Uma medusa que congela, amaldiçoa, mata aquele momento do tempo para eternidade. Uma górgona que invade um curto espaço de tempo para destituir de vida o seu objeto de apreciação, que relega ao limbo aquilo que vê. Um monstro que por seu olhar materializa em pedra o objeto. A fotografia é um imenso devorador de imagens que a tudo que aponta sua fome.

Um Narciso que pelo seu reflexo apaixonou-se, a sua superfície, a fotografia é superfície, não entra em contato com o nosso inconsciente, é apenas a força daquilo sensível, e não o percebido. Não temos a oportunidade de reconhecermos em nossa totalidade, vemos como o Narciso, o reflexo do que pensamos ser as coisas. Não é dada a possibilidade de investigarmos o nosso lado mais profundo, só a superfície. Desse modo, a fotografia apenas dá a máscara pela qual teremos que reconhecer os fatos.

É a regra do pensamento. Cheio de cortes, não conseguimos ter a experiência da totalidade, é apenas a fração, um plano, o objeto escolhido em sua singularidade. É o microcosmo retido em sua essência. É a manifestação do traço, do índice, da parte, o todo não nos é permitido. A fotografia é metonímia, não é metáfora, ela apenas aponta, o reflexo fica por conta dos espelhos.
Uma perspectiva em dimensões do micro, da ausência da compreensão do fato em sua complexidade. É o fenômeno destacado por suas qualidades mais intrínsecas. A fotografia é o ponto que forma a linha, é o traço que se sugere em nosso olhar por sua capacidade de nos instigar.

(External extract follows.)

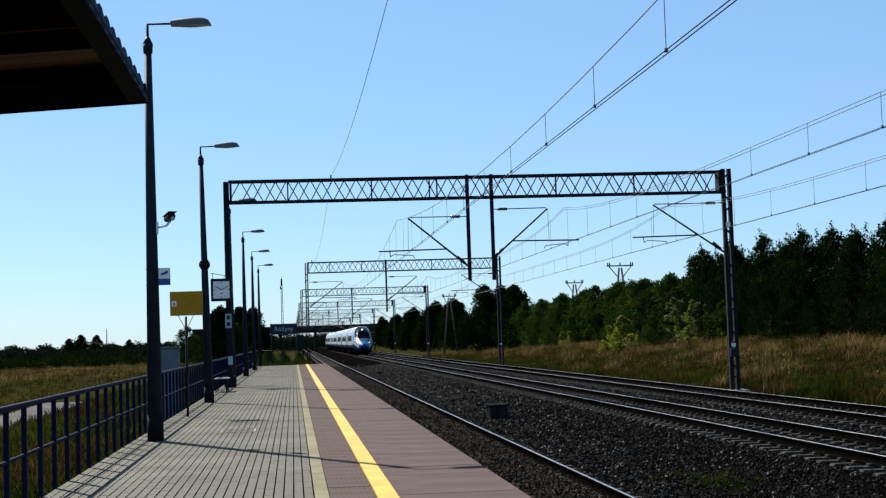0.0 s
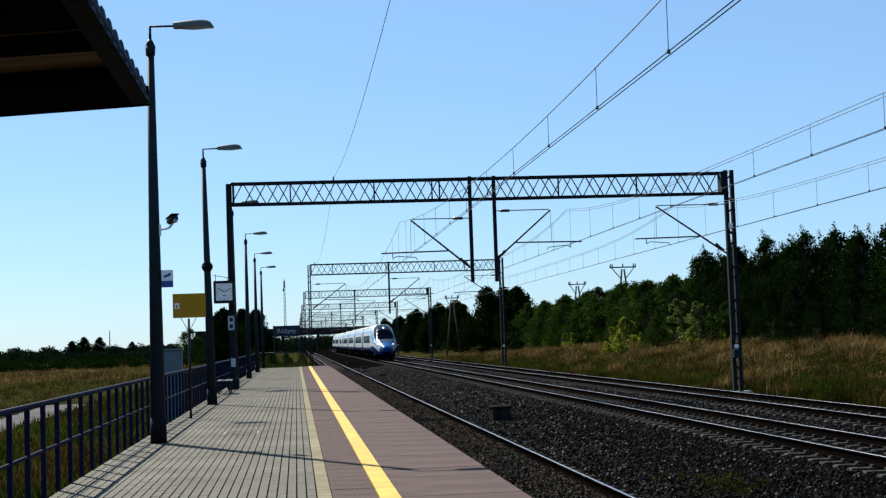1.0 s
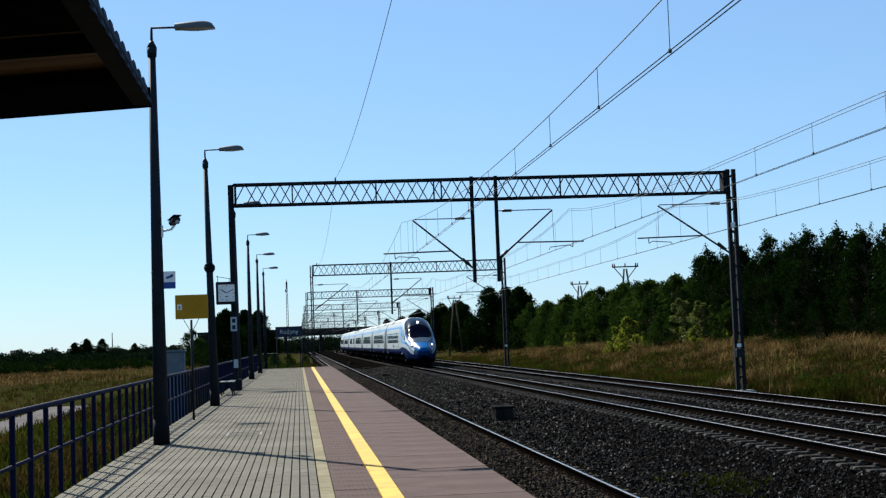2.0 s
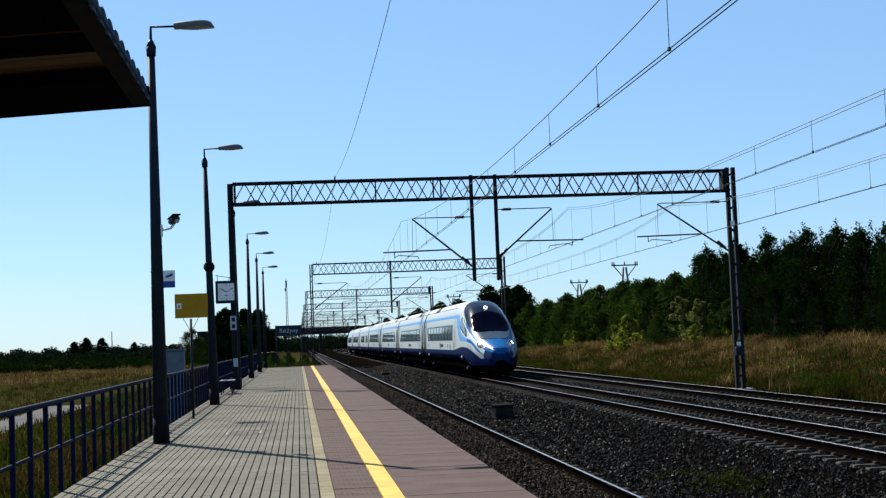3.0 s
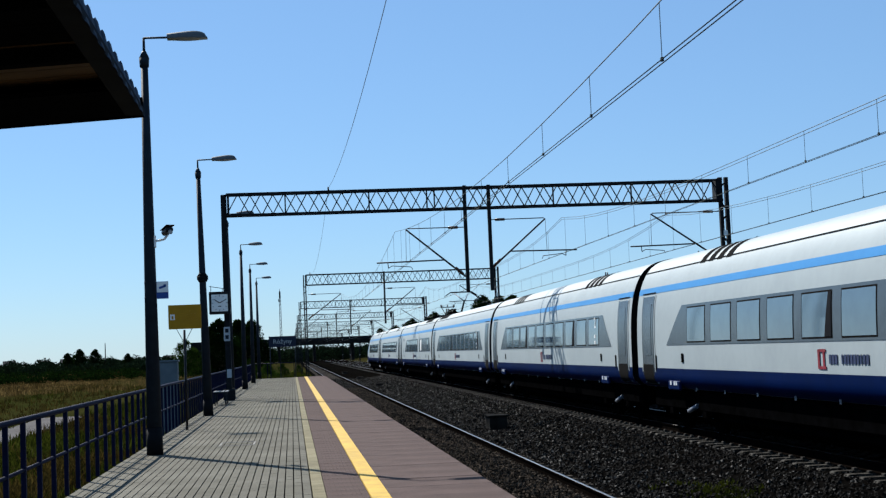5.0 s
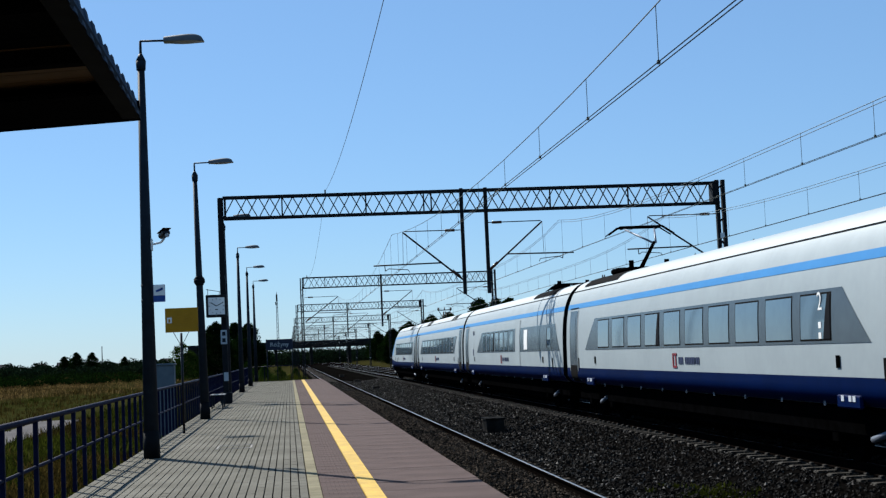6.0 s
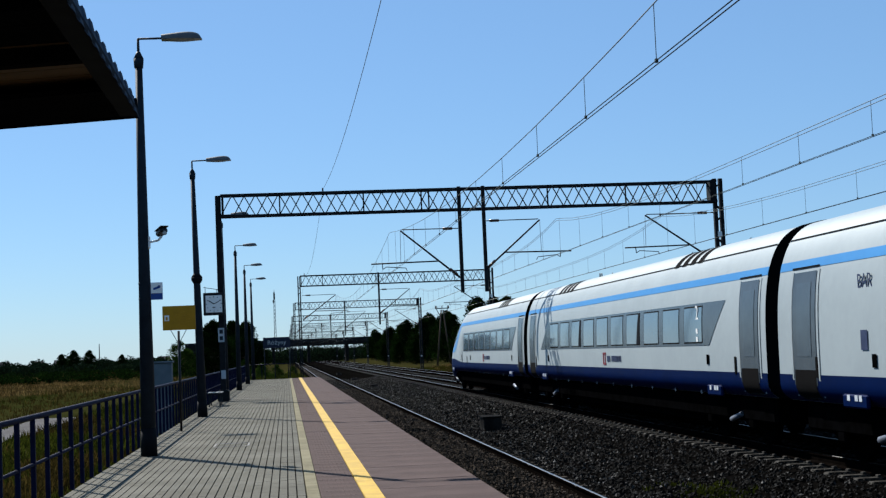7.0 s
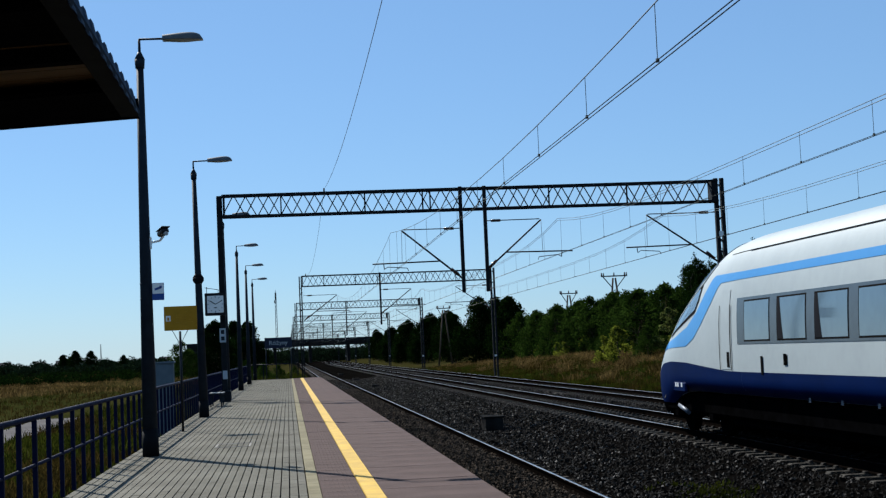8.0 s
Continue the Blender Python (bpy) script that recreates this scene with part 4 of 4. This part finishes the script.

É a maneira como nos é dada a observação do mundo, é através da fotografia. Ela é apenas sugestão, parte, traço que não é aquilo que vemos, pois senão seria o próprio objeto. É a marca que permite entender, sem ter o objeto presente, mas que mesmo assim carrega em si a presença dele. A fotografia é a ponte que abre o nosso caminho ao fato . A fotografia mantém seus laços com o seu objeto, envolve-se com ele, mas não é ele, e sim a marca que traz a sua capacidade de ser distinto das demais coisas.

A fotografia não é arte, mas a arte que é fotográfica, ou seja, foi através da fotografia que a arte se transformou, libertou-se do perfeccionismo realista.